The urban functional area is an important basis for considering urban resource allocation and management. Most urban land surveys focus on geographical objects rather than urban functional areas, and due to the complexity of urban systems, most cities lack data on urban functional areas. In this study, social sensing data were used in conjunction with remote sensing data to reflect social characteristics, in which DFT change was employed to extract temporal characteristics from mobile phone signaling data, and then the classification accuracies of different feature combinations were compared using the random forest model. Finally, the optimized RF model was used to map the layout of functional areas of Changchun. The findings indicate that integrating remote sensing and social sensing data can significantly improve the identification accuracy of urban functional areas. The feature importance hierarchy for the optimized model was as follows: features from remote sensing data, mobile signaling data, and POI data.

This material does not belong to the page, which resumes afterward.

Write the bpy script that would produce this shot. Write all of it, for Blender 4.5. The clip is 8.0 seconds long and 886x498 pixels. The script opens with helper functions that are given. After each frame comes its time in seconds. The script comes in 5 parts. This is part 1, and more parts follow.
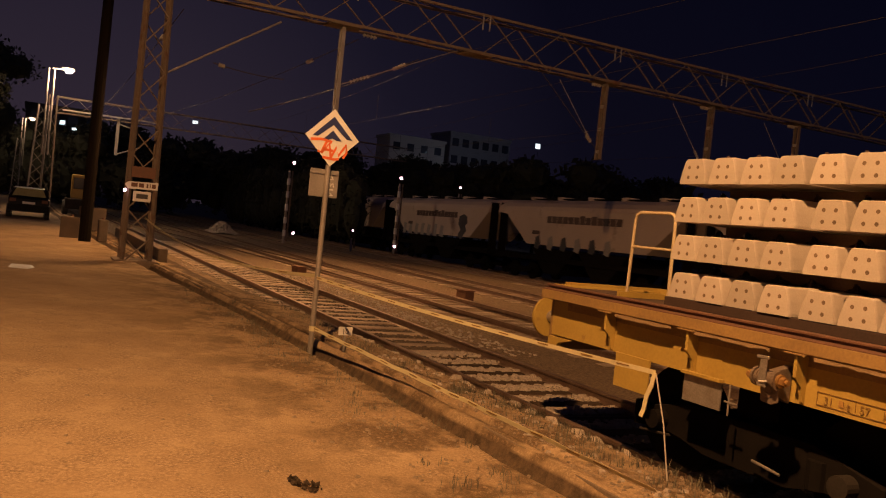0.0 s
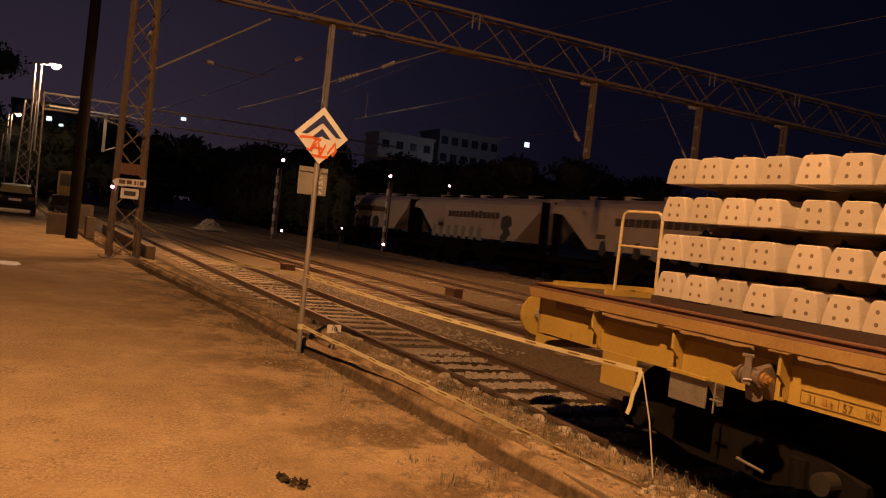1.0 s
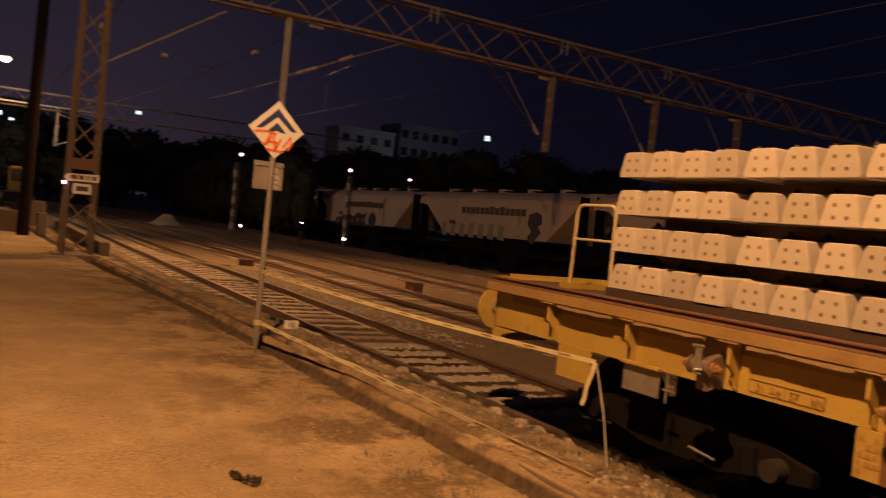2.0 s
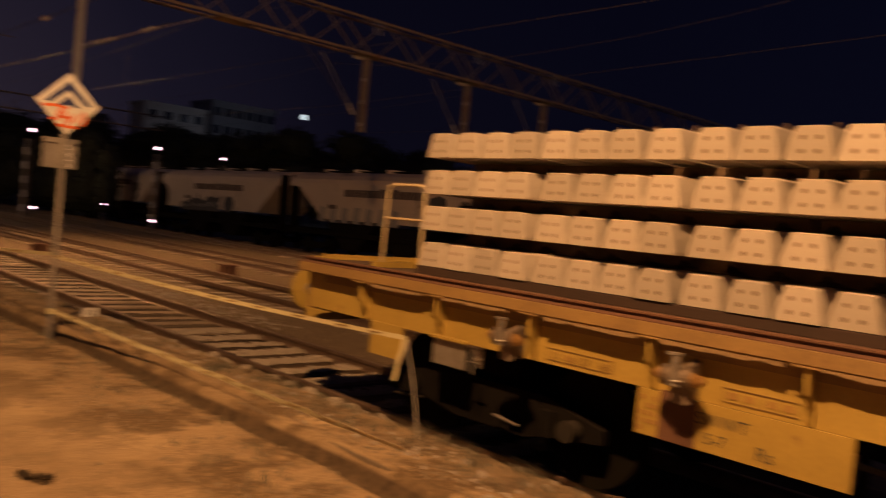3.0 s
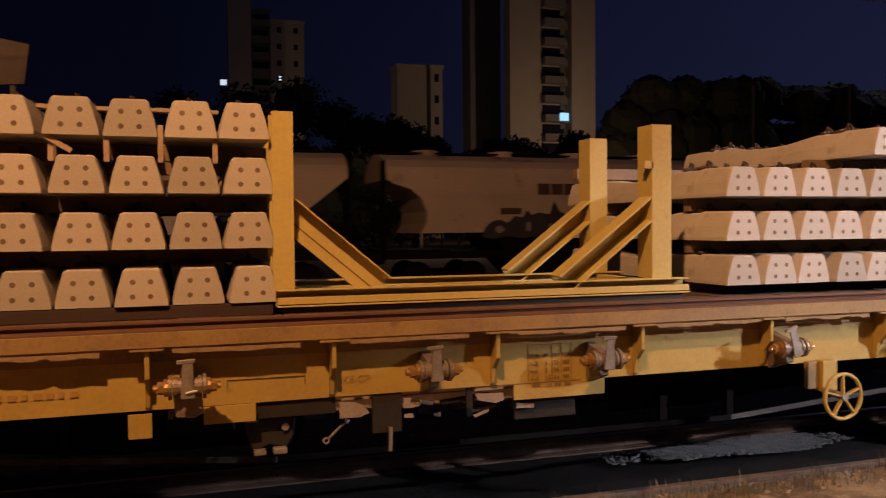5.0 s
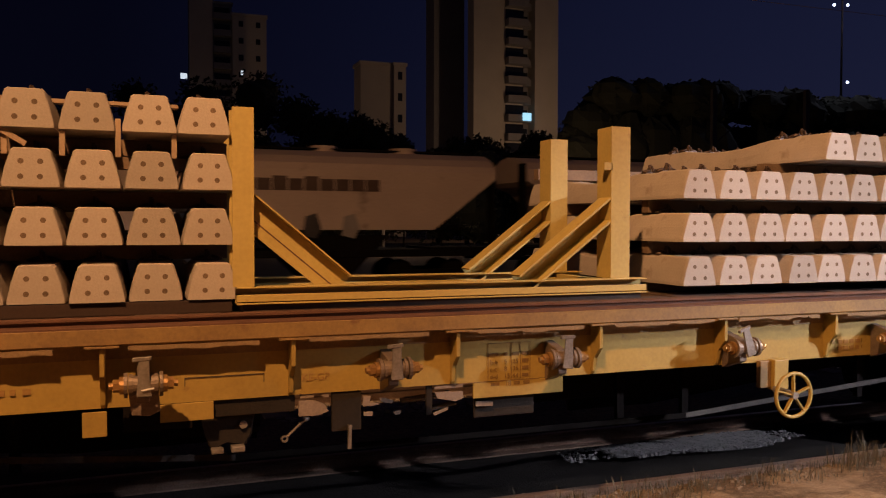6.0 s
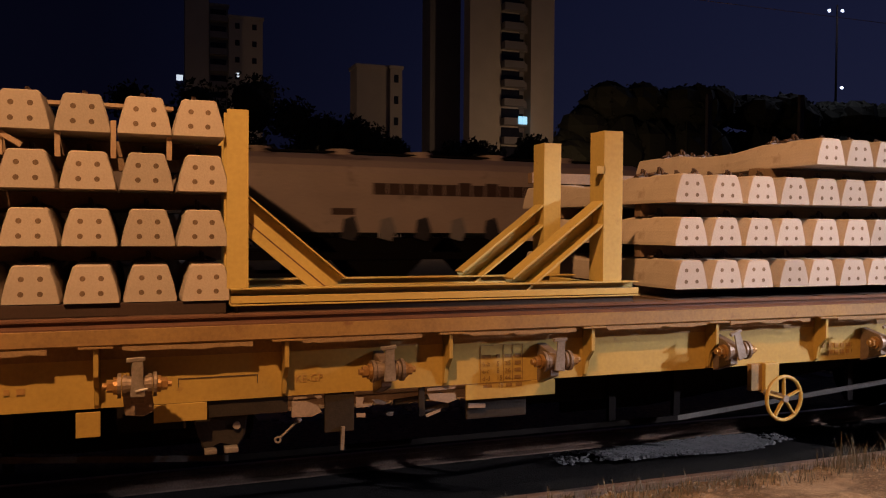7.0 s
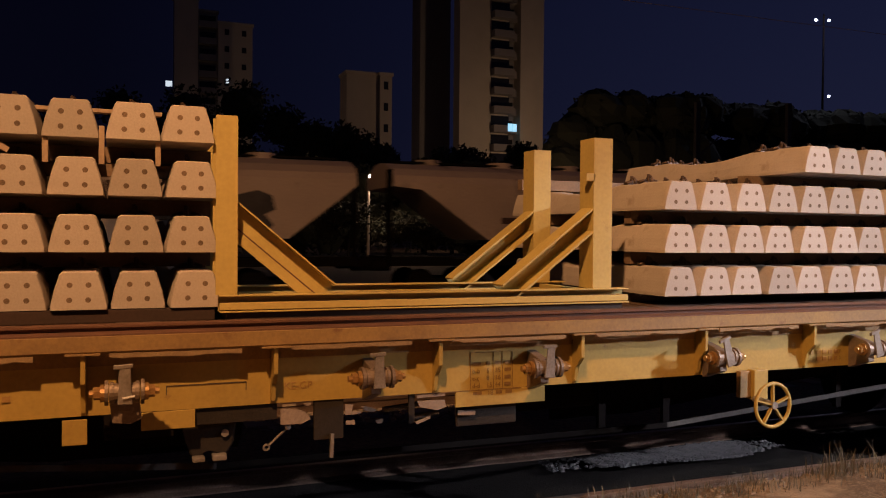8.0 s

For different functional areas, dynamic characteristics of the weekend were more distinguishable than those of the working day period. Residential areas represent the highest proportion (33.51%) in Changchun, which are mainly distributed in the central area, while industrial areas and green spaces are mainly distributed around.

The combination of social sensing data and remote sensing data achieved high recognition accuracy of urban functional areas. Urban area is a complex system with high heterogeneity. Some issues still need to be further discussed in the future, such as how to obtain social sensing data considering population characteristics, to describe spatial proximity characteristics, and to make up for the spatial sparsity of social sensing data.